Среди бесед и уговоров наступила глубокая полночь, и комнатные женщины, накрывшие давно ужин, не видя выхода ее величества, придумали перенести стол со всем приготовленным прямо в опочивальню. Тихо распахнулись обе половинки двери, и быстро подкатился на колесах стол с кушаньями и напитками, не потревожив ни ее величество, ни советницу и не перервав нити разговора. Затем женщины удалились, а Ильинична сочла нужным обратить августейшее внимание на необходимость подкрепить силы перед сном.
– Вашему величеству теперь больше, чем в другое время, нужен отдых, чтобы приготовиться к тяжелому приему людей, с которыми придется вам крепиться, выслушивая их увертки и новые плутни…
– Твоя правда, Ильинична… подкрепимся. Но если бы вы знали обе, как сделалось больно моему сердцу при напоминании, что я со всеми должна играть комедию… и…
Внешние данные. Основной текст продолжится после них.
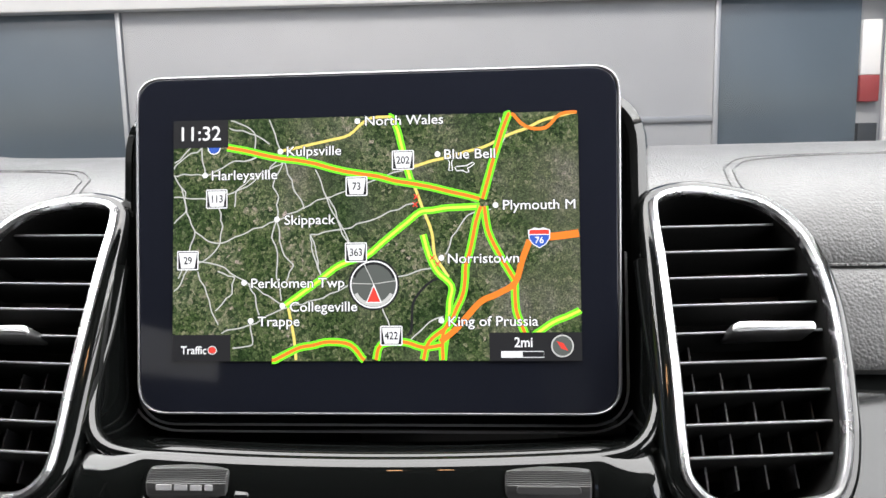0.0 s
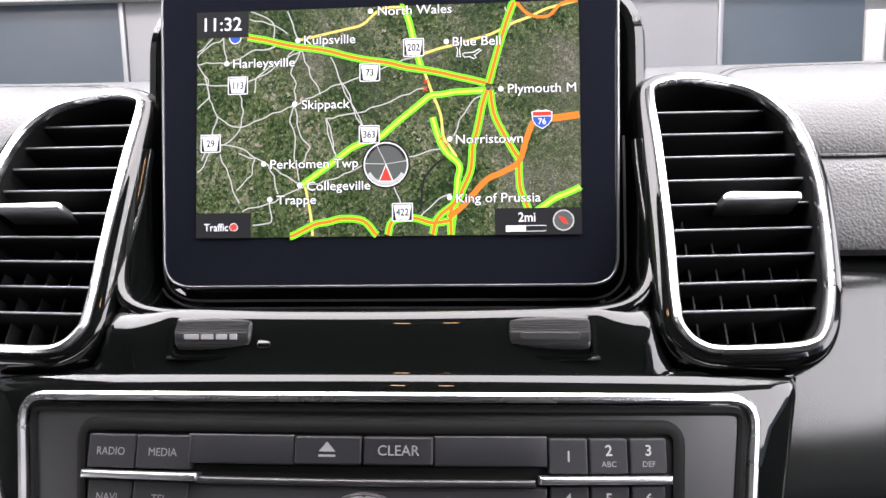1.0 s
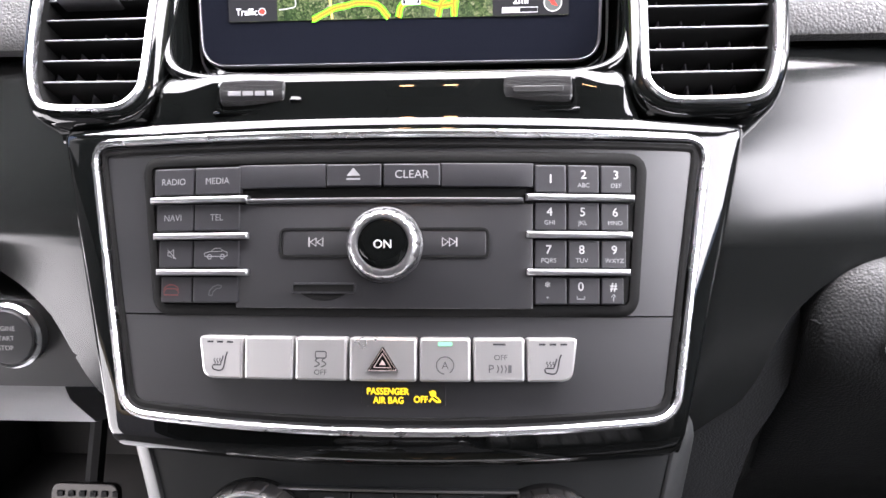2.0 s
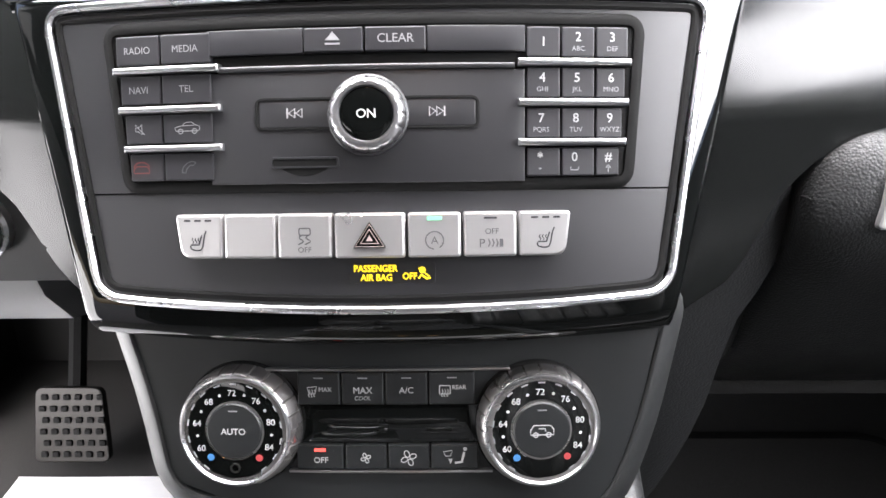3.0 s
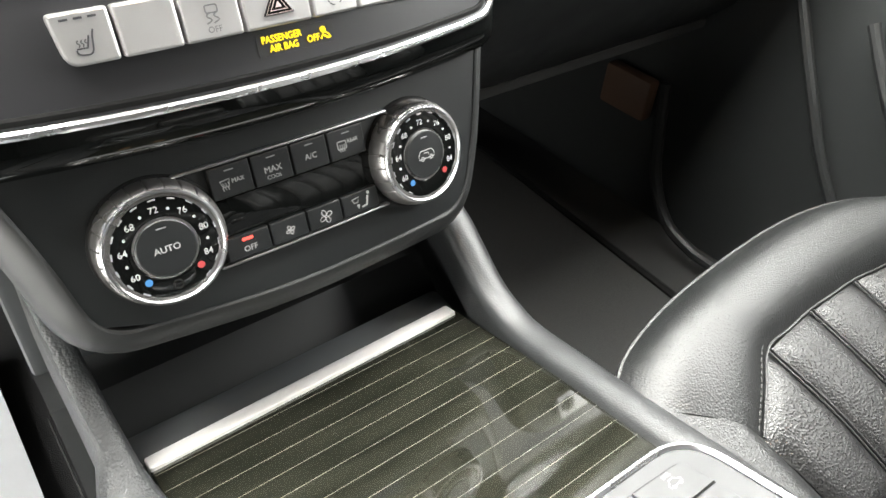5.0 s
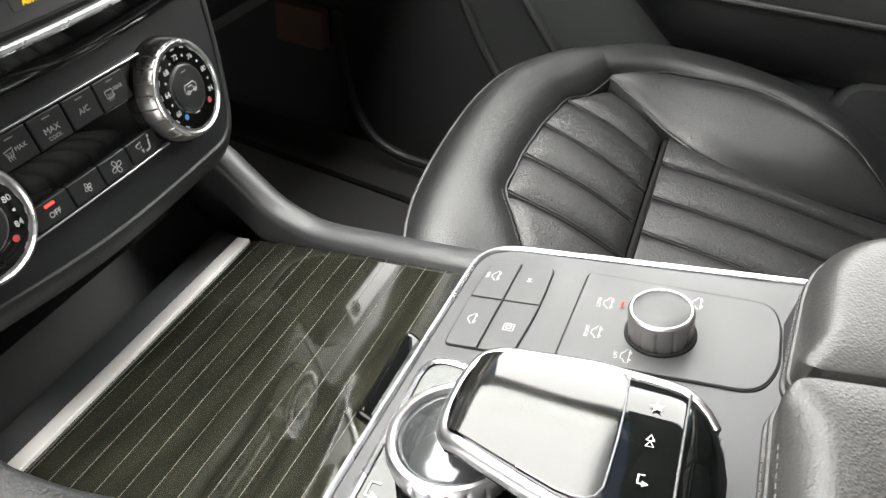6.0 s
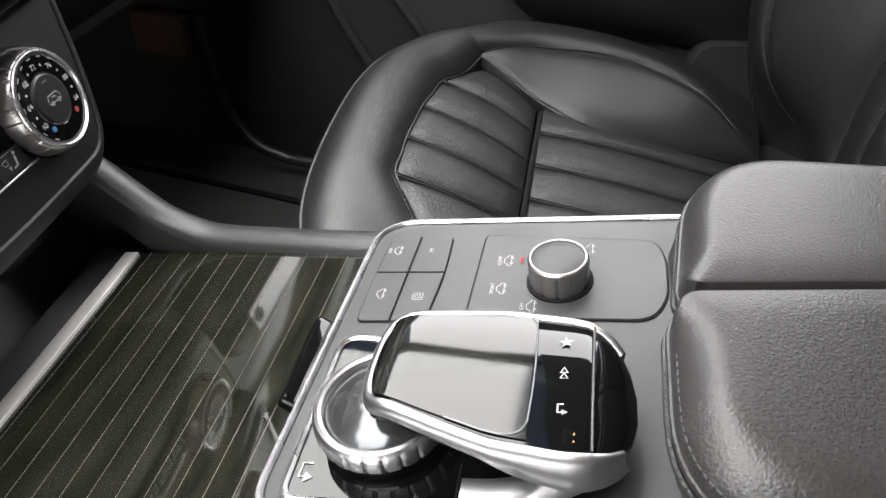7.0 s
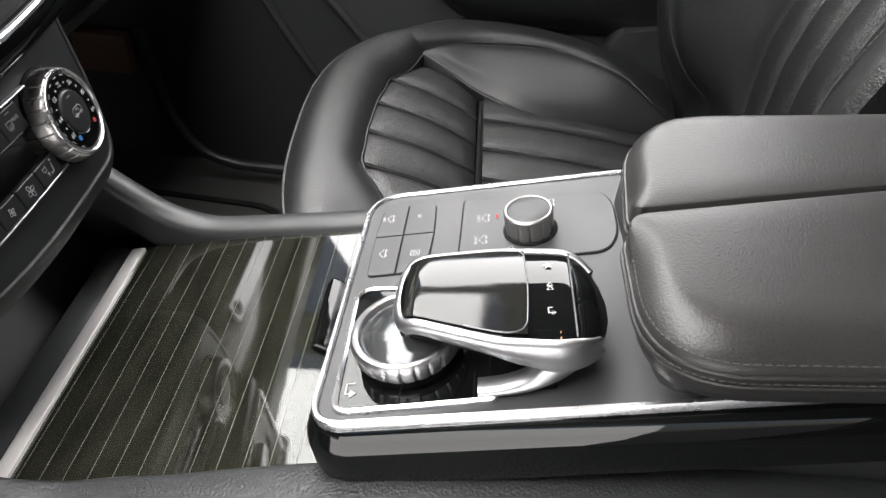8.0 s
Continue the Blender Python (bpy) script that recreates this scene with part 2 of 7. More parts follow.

Ее величество не договорила, но взгляд, полный горечи и отвращения, досказал смысл фразы. Предаваясь мрачной думе, Екатерина I машинально налила какого-то вина в стоявший перед нею кубок и залпом выпила его, думая, как бы залить жгучую боль от поднявшейся желчи. Минутное облегчение не ослабило утомления, усиленного неприятными открытиями, и к концу ужина сон склонил на пуховик отяжелевшую голову кроткой монархини.
Ильинична и княгиня, наоборот, бодрствовали; обе советницы не заметили в интересном разговоре, шепотом, наступления дня. Речи свои они не перервали и тогда, как вокруг них уже началась обычная дневная суета. Уж в приемной ее величества Иван Балакирев вежливо начал отказывать назойливым посетителям, прося прийти в другое время, потому что ее величество после болезненного припадка только что заснула. Этот же ответ получили от Балакирева даже Андрей Иванович Ушаков и Макаров. Оба господина явились во дворец вместе, с раннего визита и совещания у светлейшего князя, еще не отучившегося от петровского порядка вставать чуть не с петухами. Так как Ушаков считал, что в первую очередь надо решить все его предложения, то светлейший князь и поручил Макарову с них именно начать свой доклад по кабинету ее императорского величества.